Dark Road

Annie Lennox

2007: Arista/Sony/BMG 88697157432

  1. Dark Road
  2. Dark Road Acoustic Version

When I first heard “Dark Road,” a bit ahead of its release as a video or single and well ahead of that of Songs of Mass Destruction, I wasn’t especially taken with it. It takes its sweet time sounding like anything unique or distinct from Lennox’s solo catalogue or even general singer-songwriter-complainant stuff. And its bridge comes almost out of nowhere, as far as the song goes.

The video recast everything superbly and turned it into a track strong enough to stand on its own…once the video’s messages and themes were stated, anyway. I realize that seems contradictory, that the song needed the video but stands on its own, but really it’s not: it’s just a question of knowing its language, and the video makes it quite clear.

The song’s lyrics read and sound classic Lennox (I can’t quite use the word “typical” instead of “classic,” because she has so many facets that even the chameleonic one can’t be considered representative), and on one level certainly they are the lament of one who wants to have hope and see the good in the world but struggles mightily with the overbearing frustration and disappointment the world also supplies in crushing superabundance. Which is of course not new territory, considering how much of Bare alone is cut from that same tree.

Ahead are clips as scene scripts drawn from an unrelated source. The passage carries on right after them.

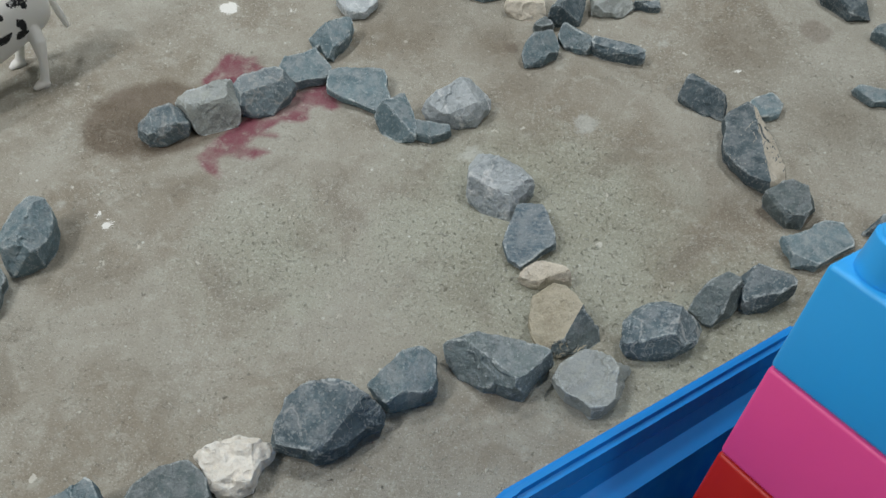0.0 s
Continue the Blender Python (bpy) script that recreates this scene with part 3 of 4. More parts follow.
def build_cow():
    bm = bmesh.new()
    # barrel of the body, neck and head
    flowing(bm, [(-0.099, -0.005, 0.0815), (-0.092, -0.005, 0.0812), (-0.079, -0.005, 0.0802), (-0.055, -0.005, 0.0780), (-0.020, -0.005, 0.0715), (0.015, -0.005, 0.0733),
              (0.036, -0.005, 0.0765), (0.050, -0.005, 0.078)],
         [0.006, (0.0165, 0.0225), (0.0215, 0.0312), (0.0238, 0.0355), (0.0248, 0.0380), (0.0228, 0.0392), (0.018, 0.0305), (0.013, 0.019)], 44)
    flowing(bm, [(0.028, -0.006, 0.078), (0.046, -0.005, 0.0795), (0.060, -0.004, 0.081), (0.072, -0.003, 0.080)], [(0.0185, 0.0262), (0.0138, 0.0200), (0.0096, 0.0142), (0.0082, 0.0100)], 20)
    flowing(bm, [(0.053, -0.004, 0.0795), (0.064, -0.004, 0.0756), (0.074, -0.0045, 0.0738), (0.0835, -0.005, 0.0697), (0.0912, -0.005, 0.0652), (0.0958, -0.0048, 0.0628)],
         [(0.0088, 0.0105), (0.0112, 0.0138), (0.0114, 0.0130), (0.0100, 0.0113), (0.0084, 0.0088), (0.0064, 0.0064)], 32)
    # legs with hooves
    for x, y, hip in ((0.031, 0.0195, 0.020), (0.031, -0.029, 0.020), (-0.048, 0.0235, -0.066), (-0.046, -0.0265, -0.064)):
        front = hip > 0
        tube(bm, [(hip - 0.002, y * 0.22 - 0.004, 0.068), (hip + (0.003 if front else 0.000), y * 0.72 - 0.001, 0.048), (x - (0.011 if front else 0.012), y * 0.95, 0.028), (x - 0.007, y, 0.012), (x - 0.004, y, 0.006), (x - 0.003, y, -0.001)],
             [(0.009, 0.012) if front else (0.009, 0.016), (0.0078, 0.0085) if front else (0.0082, 0.0115), (0.0045, 0.0055), (0.0042, 0.0050), 0.0055, 0.0066], 14)
        tube(bm, [(x - 0.008, y, 0.0036), (x + 0.002, y, 0.0034), (x + 0.0100, y, 0.0012)], [(0.0064, 0.0046), (0.0062, 0.0044), (0.0028, 0.0022)], 12)
    # tail hanging behind the rump
    tube(bm, [(-0.088, -0.004, 0.096), (-0.0985, -0.006, 0.093), (-0.1030, -0.006, 0.074), (-0.1058, -0.005, 0.052), (-0.1080, -0.003, 0.034)], [0.006, 0.0044, 0.0035, 0.0046, 0.0032], 10)
    skin = cow_skin()
    ob = new("toy_cow", mesh_of("toy_cow", bm, [skin], 180))
    m = ob.modifiers.new("blend", "REMESH")
    m.mode, m.voxel_size, m.use_smooth_shade = "VOXEL", 0.0009, True
    s = ob.modifiers.new("smooth", "SMOOTH")
    s.factor, s.iterations = 0.5, 8
    # the blended body, then the two flat ears that meet along a slot on the poll
    bm = bmesh.new()
    bm.from_mesh(bpy.data.meshes.new_from_object(ob.evaluated_get(bpy.context.evaluated_depsgraph_get())))
    front, back = Vector((0.0835, -0.0064, 0.0872)), Vector((0.0640, -0.0068, 0.0962))
    for tip, out in ((Vector((0.0785, -0.0280, 0.0946)), -1), (Vector((0.0575, 0.0125, 0.0815)), 1)):
        side = Vector((0, 0.0008 * out, -0.0002))
        a, b = front + side, back + side
        up = (b - a).cross(tip - a).normalized()
        up = up if up.z > 0 else -up
        bow = 0.0027 if out > 0 else -0.0011
        mid_a, mid_b = a.lerp(tip, 0.5) + up * bow, b.lerp(tip, 0.5) + up * bow
        ear = bmesh.new()
        loft(ear, [[p - up * 0.0042 for p in (a, b)] + [b, a], [p - up * 0.0022 for p in (mid_a, mid_b)] + [mid_b, mid_a],
                   [p - up * 0.0012 for p in (tip - (b - a) * 0.05, tip + (b - a) * 0.05)] + [tip + (b - a) * 0.05, tip - (b - a) * 0.05]])
        bmesh.ops.recalc_face_normals(ear, faces=ear.faces)
        bmesh.ops.bevel(ear, geom=ear.edges[:], offset=0.0005, segments=2, affect="EDGES", clamp_overlap=True)
        part_mesh = bpy.data.meshes.new("ear")
        ear.to_mesh(part_mesh)
        ear.free()
        bm.from_mesh(part_mesh)
    ob.modifiers.clear()
    ob.data = mesh_of("toy_cow", bm, [skin], 40)
    ob.matrix_world = pose(-0.440, 0.7375, 0.0, 0, 0, -125.9)
    tagged(ob, "white plastic toy cow with chipped black patches on concrete", "toy cow")


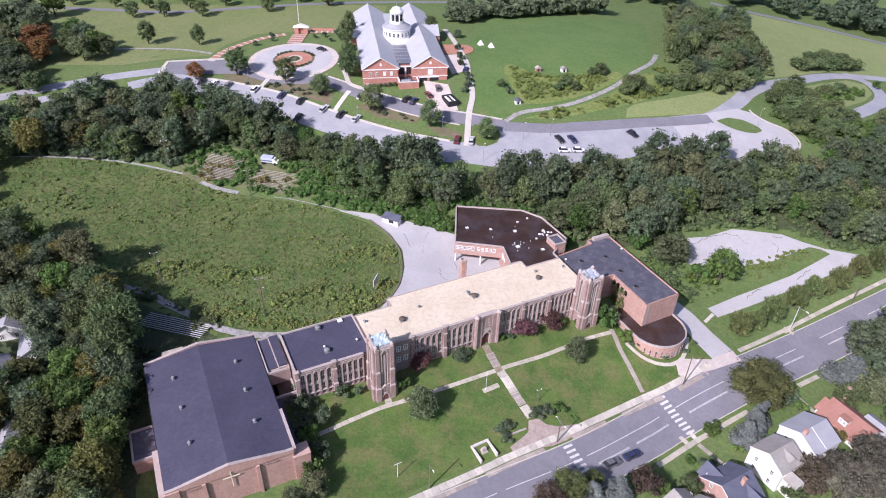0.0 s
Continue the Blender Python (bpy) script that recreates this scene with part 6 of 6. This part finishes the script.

What is new is a kind of looking outward rather than inward. “I’ve got an open road; it didn’t get there by itself” was on its own a challenging and fascinating line, but when seen in the language of the video it becomes breathtakingly confrontational…and for a change the confronted isn’t a failed love or herself.

It took me a handful of watchings of the video to be reasonably sure of what message(s) Lennox was conveying, but there was no mistaking the dangerously assertive use of the U.S. flag—a Brit just does not utilize that without making a point, and to do so as Lennox does in this song’s video (which by the way is available on the Enhanced Edition of Songs of Mass Destruction) is pretty ballsy indeed.

In the video, Lennox appears as a sort of low-budget Wonder Woman (or one no longer glorious) in (in her words) “a rather sad little costume,” looking quite at sea in a country that she can’t represent anymore or even find her place in. Her explosion of frustration with being so lost and with the absence of her soul’s focus is where the bridge blows the song wide open:

“I can’t find the joy within my soul
It’s just sadness takin’ hold
I wanna come in from the cold
and make myself renewed again
It takes strength to live this way
the same old madness every day
I wanna kick these blues away
I wanna learn to live again…

And when she sang that last line, eyes tightly shut in concentrated frustration, arms up, hands pressing against her head—and she suddenly flung her arms wide open and threw her head back to look up to the sky, and the video cut to a full-screen waving U.S. flag, I actually gasped at the audacity of such a gauntlet being thrown down to the U.S. to get itself back on track as a great nation and a positive world player instead of a despotic sociopath harming friend and foe alike. I got goosebumps and chills at that moment. I still do.

Ironically “Dark Road” works better as a single than it does as part of Songs of Mass Destruction, where it’s a torch-bearer’s cry of frustration followed by a lot of fun and fury that has little in common with it (aside from Lennox’s voice, which is in magnificent form overall).

The “Acoustic Version” here shouldn’t be mistaken for an “unplugged” one, because although it’s built on a stripped-down instrumental base it still features Lennox in multi-track vocals on the bridge. The arrangement’s good and makes a nice alternate version to encourage reconsideration of the song.